▶ Short problem: Return precisely the span of lines from the top of the material below to the line containing "scene = bpy.context.scene", both included. Pictures are excluded.

─── Available data ───

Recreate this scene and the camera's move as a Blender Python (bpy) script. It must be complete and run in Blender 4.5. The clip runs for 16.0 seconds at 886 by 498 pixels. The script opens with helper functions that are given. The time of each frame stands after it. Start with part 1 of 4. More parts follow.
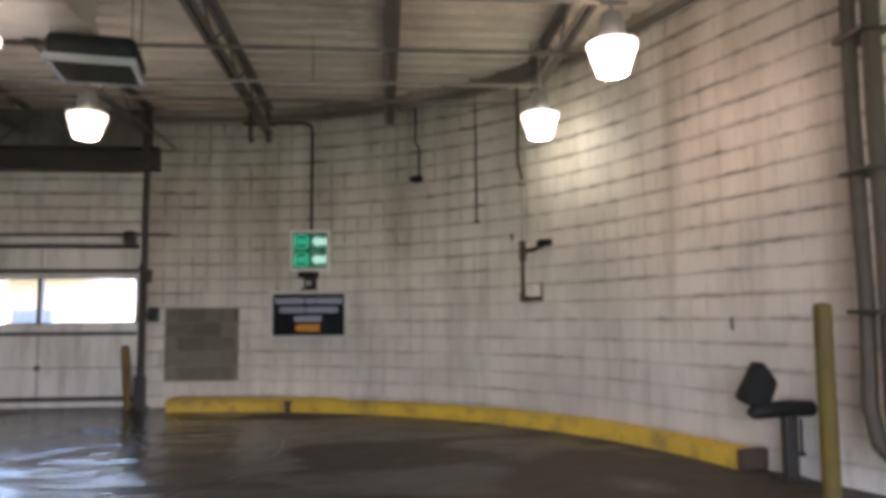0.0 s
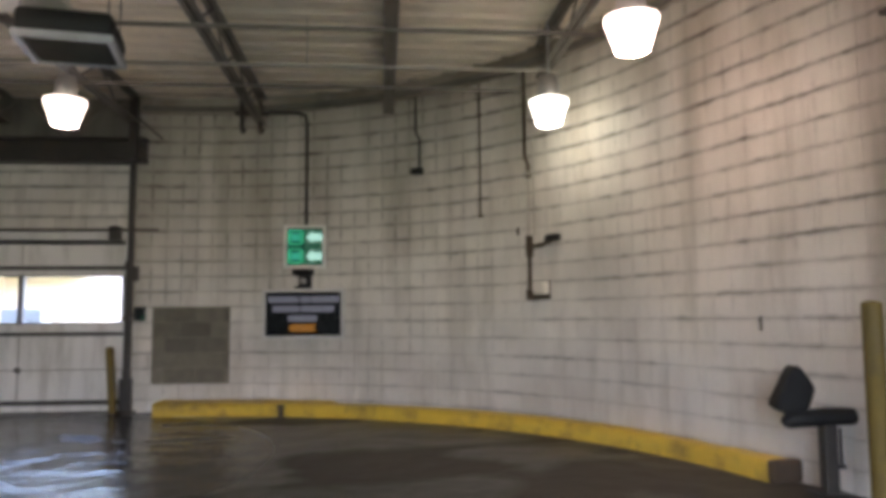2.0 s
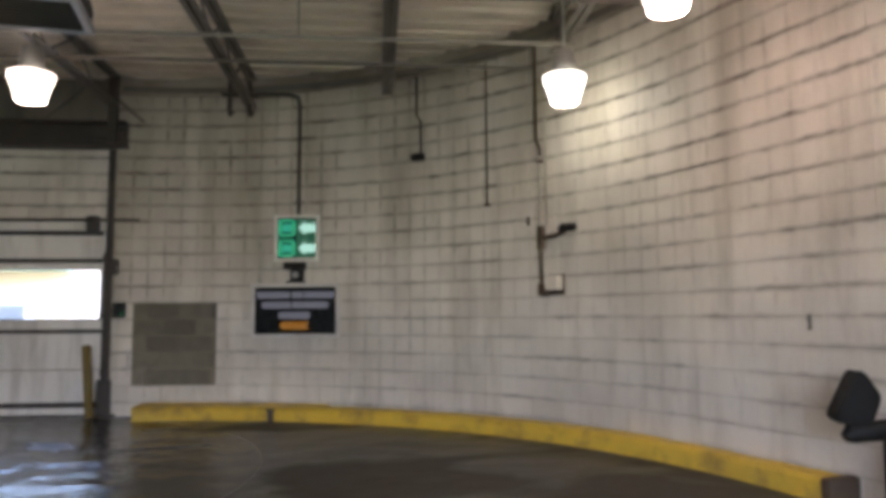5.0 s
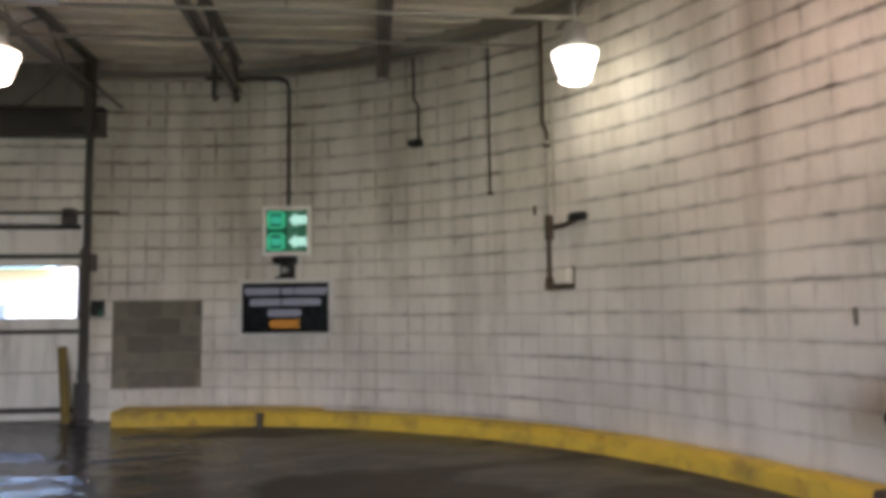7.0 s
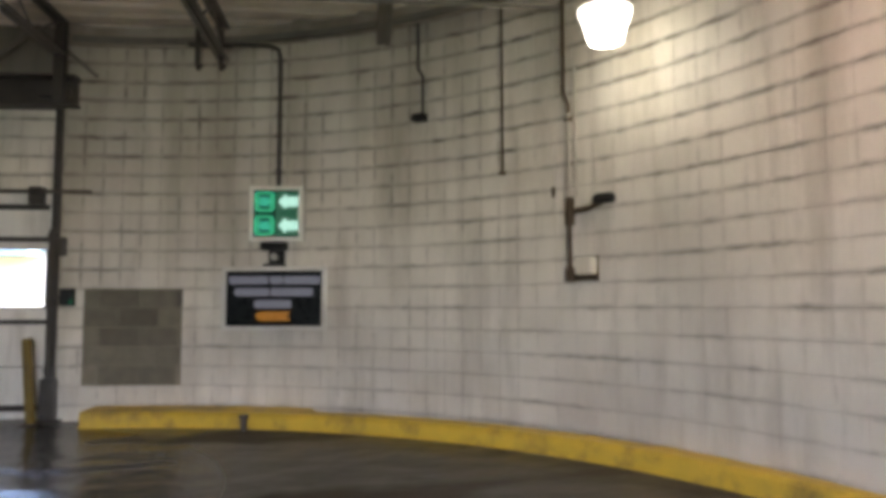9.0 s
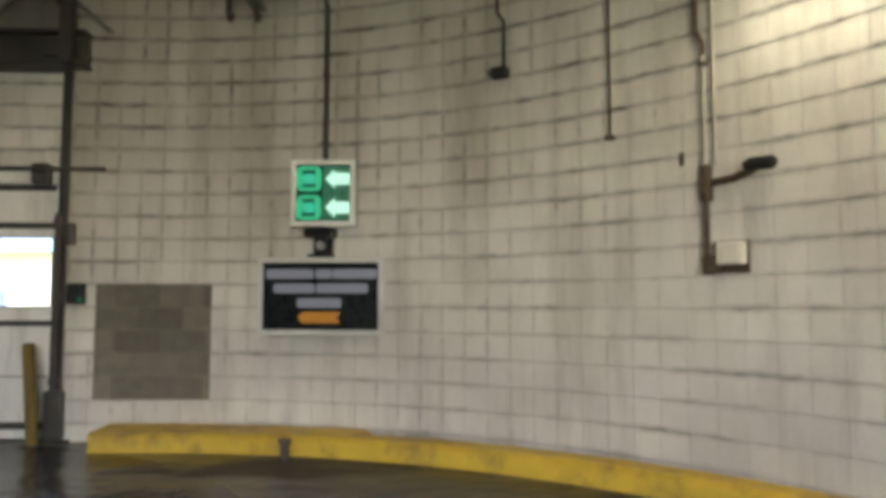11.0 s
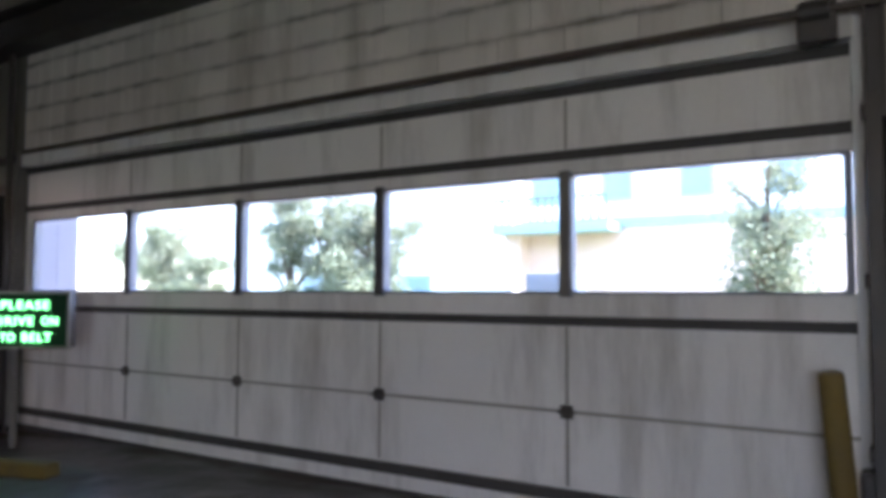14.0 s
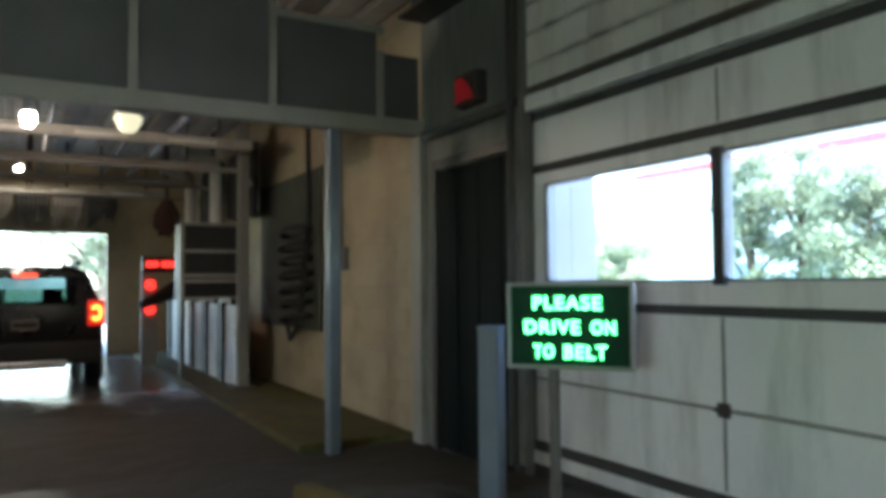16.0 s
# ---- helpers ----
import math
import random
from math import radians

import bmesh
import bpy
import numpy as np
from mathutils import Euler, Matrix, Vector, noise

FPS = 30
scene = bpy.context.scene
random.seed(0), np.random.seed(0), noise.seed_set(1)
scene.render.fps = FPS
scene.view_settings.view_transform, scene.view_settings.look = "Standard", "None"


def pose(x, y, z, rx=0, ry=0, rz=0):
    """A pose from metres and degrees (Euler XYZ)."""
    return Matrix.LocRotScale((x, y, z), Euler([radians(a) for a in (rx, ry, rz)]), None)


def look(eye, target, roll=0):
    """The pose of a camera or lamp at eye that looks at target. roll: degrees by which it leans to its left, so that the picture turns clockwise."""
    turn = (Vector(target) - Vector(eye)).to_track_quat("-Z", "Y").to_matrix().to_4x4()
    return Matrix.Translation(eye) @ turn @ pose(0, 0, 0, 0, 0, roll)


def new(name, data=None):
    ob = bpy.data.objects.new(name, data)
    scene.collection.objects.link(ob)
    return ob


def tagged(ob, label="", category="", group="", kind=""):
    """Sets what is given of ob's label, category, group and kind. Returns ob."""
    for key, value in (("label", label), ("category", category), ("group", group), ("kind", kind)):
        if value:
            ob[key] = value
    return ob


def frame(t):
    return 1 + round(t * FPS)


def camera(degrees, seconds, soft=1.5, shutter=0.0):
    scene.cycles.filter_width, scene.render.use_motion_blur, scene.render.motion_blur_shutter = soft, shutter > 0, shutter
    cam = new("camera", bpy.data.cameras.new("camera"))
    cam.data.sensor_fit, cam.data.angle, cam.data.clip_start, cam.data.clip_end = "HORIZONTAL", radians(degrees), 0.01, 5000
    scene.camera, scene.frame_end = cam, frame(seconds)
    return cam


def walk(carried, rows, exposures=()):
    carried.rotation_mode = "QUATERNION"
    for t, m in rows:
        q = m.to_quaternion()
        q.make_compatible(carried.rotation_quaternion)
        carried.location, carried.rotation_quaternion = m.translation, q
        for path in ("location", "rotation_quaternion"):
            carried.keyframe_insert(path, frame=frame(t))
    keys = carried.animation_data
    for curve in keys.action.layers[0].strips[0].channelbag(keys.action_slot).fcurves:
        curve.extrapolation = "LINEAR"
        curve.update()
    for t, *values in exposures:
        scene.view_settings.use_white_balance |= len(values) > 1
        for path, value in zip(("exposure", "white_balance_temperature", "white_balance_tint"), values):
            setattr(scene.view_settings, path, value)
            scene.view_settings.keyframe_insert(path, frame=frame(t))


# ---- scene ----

───

▶ Output below:
Recreate this scene and the camera's move as a Blender Python (bpy) script. It must be complete and run in Blender 4.5. The clip runs for 16.0 seconds at 886 by 498 pixels. The script opens with helper functions that are given. The time of each frame stands after it. Start with part 1 of 4. More parts follow.
0.0 s
2.0 s
5.0 s
7.0 s
9.0 s
11.0 s
14.0 s
16.0 s
# ---- helpers ----
import math
import random
from math import radians

import bmesh
import bpy
import numpy as np
from mathutils import Euler, Matrix, Vector, noise

FPS = 30
scene = bpy.context.scene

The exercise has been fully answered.